(Description of the task):
What is needed is the run of lines from the one containing "5. More parts follow." through the one containing "pale plate on", echoed exactly, with both ends kept and nothing added.

(Record list):
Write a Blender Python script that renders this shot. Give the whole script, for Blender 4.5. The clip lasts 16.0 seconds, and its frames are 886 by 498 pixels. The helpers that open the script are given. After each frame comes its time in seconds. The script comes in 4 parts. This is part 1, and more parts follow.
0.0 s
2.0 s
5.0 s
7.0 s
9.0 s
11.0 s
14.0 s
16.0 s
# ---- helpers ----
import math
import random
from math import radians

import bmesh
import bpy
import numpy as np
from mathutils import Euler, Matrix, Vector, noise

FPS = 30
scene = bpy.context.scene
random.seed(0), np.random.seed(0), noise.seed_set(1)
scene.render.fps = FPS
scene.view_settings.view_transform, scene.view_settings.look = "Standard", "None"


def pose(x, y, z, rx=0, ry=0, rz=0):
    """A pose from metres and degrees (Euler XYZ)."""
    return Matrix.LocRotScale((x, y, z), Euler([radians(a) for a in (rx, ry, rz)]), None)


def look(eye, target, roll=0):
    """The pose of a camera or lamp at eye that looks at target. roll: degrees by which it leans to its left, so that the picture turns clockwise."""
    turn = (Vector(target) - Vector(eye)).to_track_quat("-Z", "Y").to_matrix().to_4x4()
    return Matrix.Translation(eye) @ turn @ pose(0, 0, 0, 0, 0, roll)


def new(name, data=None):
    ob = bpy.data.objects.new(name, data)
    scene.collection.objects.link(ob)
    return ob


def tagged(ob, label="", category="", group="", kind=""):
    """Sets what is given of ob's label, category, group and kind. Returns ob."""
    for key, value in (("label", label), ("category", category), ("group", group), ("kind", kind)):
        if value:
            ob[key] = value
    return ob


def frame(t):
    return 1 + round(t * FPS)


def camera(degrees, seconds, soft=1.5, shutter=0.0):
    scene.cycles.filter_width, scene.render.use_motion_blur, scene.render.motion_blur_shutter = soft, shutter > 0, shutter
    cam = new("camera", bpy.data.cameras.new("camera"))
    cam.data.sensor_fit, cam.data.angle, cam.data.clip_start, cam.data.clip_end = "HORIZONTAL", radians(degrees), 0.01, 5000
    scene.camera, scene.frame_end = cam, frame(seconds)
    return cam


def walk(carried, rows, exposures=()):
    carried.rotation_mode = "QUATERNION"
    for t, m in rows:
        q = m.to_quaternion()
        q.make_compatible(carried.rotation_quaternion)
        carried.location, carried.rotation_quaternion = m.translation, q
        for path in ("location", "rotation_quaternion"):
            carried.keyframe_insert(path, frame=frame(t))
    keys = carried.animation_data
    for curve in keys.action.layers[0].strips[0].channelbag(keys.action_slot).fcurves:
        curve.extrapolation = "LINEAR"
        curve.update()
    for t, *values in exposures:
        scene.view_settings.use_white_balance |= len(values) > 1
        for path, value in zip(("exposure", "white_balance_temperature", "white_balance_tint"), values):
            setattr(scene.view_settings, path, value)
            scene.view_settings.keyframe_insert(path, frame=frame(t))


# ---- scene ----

--

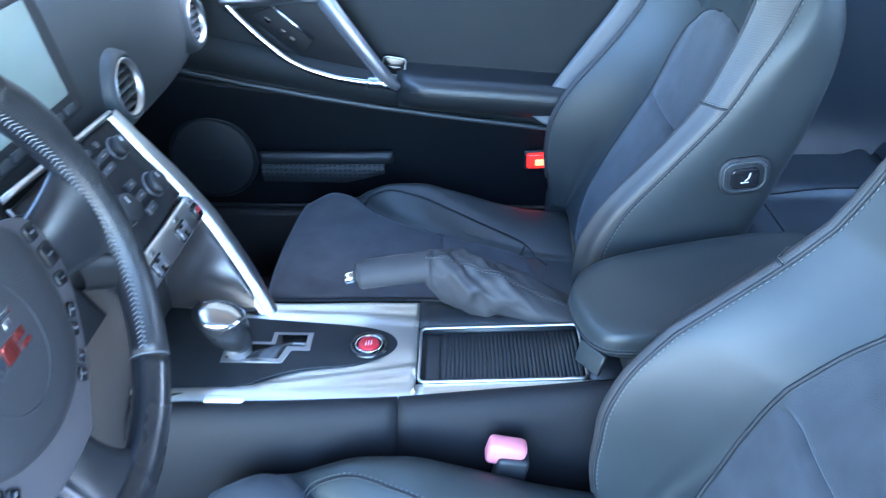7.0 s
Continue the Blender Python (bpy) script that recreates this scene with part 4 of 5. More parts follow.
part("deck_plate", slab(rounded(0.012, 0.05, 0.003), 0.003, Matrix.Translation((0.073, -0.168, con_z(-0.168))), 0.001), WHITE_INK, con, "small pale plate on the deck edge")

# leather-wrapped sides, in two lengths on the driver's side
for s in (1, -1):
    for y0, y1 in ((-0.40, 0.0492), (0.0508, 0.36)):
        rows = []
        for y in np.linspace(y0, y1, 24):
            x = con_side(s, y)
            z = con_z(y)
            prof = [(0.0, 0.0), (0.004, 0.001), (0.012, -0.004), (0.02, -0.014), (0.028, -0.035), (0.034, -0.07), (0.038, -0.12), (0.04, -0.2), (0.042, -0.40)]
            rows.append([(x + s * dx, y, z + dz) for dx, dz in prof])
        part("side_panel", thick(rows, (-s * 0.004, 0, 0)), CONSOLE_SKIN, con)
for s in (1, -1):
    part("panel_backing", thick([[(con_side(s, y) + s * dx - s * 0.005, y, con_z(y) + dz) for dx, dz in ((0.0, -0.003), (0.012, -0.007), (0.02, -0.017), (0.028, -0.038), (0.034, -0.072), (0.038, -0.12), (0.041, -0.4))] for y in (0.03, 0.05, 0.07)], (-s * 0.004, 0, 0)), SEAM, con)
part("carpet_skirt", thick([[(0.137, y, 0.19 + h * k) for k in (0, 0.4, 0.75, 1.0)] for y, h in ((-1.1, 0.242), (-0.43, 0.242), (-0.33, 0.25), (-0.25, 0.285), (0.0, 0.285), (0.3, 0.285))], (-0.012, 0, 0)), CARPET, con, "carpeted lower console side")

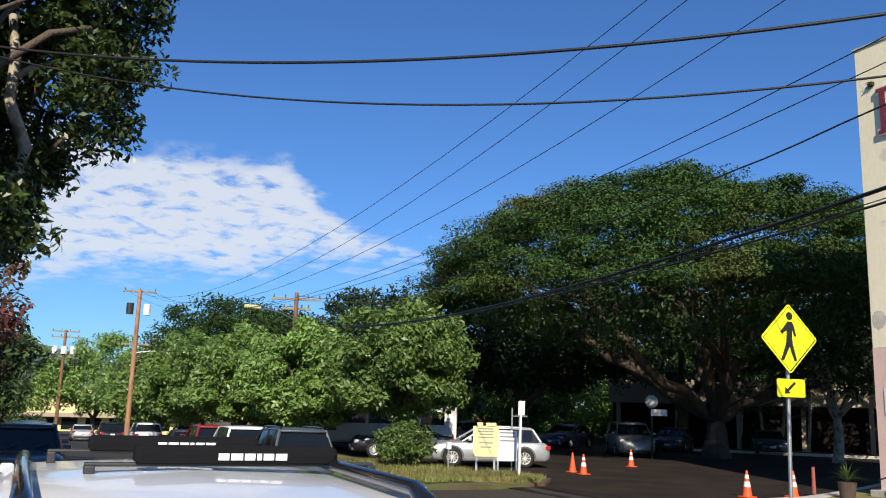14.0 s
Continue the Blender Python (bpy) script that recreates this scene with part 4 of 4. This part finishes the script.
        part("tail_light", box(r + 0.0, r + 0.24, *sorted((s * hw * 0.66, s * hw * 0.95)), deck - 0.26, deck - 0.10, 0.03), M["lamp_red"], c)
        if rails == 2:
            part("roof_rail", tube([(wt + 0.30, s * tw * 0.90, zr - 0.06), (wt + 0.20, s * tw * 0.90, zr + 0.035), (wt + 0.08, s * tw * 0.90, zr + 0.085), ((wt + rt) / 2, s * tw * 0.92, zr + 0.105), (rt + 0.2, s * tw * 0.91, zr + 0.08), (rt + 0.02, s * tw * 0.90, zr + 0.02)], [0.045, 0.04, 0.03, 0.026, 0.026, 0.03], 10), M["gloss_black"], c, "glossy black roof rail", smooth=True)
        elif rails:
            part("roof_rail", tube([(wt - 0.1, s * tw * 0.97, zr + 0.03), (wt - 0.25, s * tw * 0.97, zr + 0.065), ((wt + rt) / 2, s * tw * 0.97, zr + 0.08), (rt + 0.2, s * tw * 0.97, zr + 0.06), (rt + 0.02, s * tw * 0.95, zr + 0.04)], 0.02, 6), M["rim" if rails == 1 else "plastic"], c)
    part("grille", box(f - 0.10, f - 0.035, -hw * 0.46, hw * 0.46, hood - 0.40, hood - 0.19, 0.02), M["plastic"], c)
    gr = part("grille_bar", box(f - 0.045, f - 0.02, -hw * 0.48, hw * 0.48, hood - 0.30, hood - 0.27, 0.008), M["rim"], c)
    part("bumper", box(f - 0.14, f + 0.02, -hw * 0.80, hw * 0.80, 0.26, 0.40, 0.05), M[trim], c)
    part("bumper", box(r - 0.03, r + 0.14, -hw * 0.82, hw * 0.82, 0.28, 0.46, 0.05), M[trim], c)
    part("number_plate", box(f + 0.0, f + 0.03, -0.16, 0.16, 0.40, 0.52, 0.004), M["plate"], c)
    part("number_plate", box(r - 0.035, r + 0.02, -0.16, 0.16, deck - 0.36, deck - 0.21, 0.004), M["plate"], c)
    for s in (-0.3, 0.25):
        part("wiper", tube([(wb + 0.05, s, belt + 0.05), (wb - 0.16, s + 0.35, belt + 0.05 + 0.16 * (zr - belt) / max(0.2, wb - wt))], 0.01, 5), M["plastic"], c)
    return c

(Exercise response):
Continue the Blender Python (bpy) script that recreates this scene with part 4 of 5. More parts follow.
part("deck_plate", slab(rounded(0.012, 0.05, 0.003), 0.003, Matrix.Translation((0.073, -0.168, con_z(-0.168))), 0.001), WHITE_INK, con, "small pale plate on the deck edge")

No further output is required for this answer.